On Tue, 2012-08-07 at 13:15 -0400, Stephen Gallagher wrote:
On Tue, 2012-08-07 at 19:08 +0200, Michal Zidek wrote:
> On 08/07/2012 04:11 PM, Simo Sorce wrote:
> > On Tue, 2012-08-07 at 15:40 +0200, Michal Zidek wrote:
> >> On 08/06/2012 08:57 PM, Simo Sorce wrote:
> >>> The major question I have is that this new code introduces O(N^2)
> >>> behavior, if there are more then a handful of groups it will be quite
> >>> costly. Can we find a way that is not so expensive ?
> >> I think this is not a big problem. If I understand the code correctly,
> >> the inner cycle only iterates through potential direct parent groups (we
> >> add group member to them later) and it is unlikely to be a big number in
> >> real scenarios (Or am I wrong?
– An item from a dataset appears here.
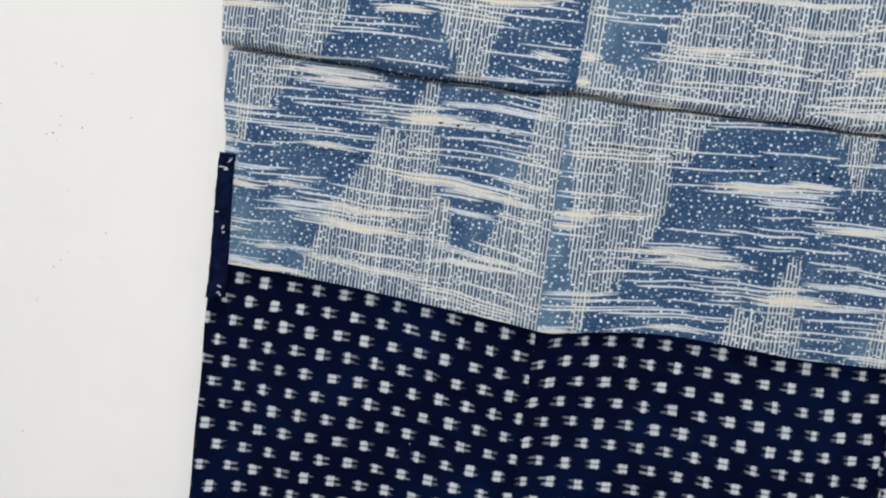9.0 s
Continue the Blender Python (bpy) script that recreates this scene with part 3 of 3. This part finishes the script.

Is it common that a group has so many
> >> direct parents that it would be expensive?).
> > On what data do you base your assertion about probability, not saying
> > you are wrong, but is it a gut feeling or do you have actual data ?
> >
>
> It is just my feeling. Database with many groups where each has few
> DIRECT parents sounds OK, but
> many groups with many direct parents sound like a mess to me. But maybe
> I am wrong, I tested it only
> on a very small test database. If you have a large test database with
> complex group hierarchy, you could
> test how much time sssd_be spends in this loops.
>
> Another thing to consider is that this process only takes place when the
> information about group
> memberships can not be retrieved from local cache.
>
> > You may want to add a talloc_free(add); before the continue; but you
> > could get even more gains if you instead of freeing the add array at
> > each loop always just realloc it if grp_count is > than the previous
> > grp_count. Allocations tend to be expensive and here you can spare a
> > lot of allocation given you always leave the array in consistent state
> > by adding the terminating NULL.
>
> Good idea, I rewrote it using the talloc_realloc. Updated patch attached.
My motto here would be "Get it right first". If we find out later that
it's causing a bottleneck, we'll optimize it later. We don't have any
real-world data suggesting that O(n^2) is too slow for this particular
operation.
Ok, makes sense, and ack to the last incarnation of the patch.
Good work Michal.
Simo.
--
Simo Sorce * Red Hat, Inc * New York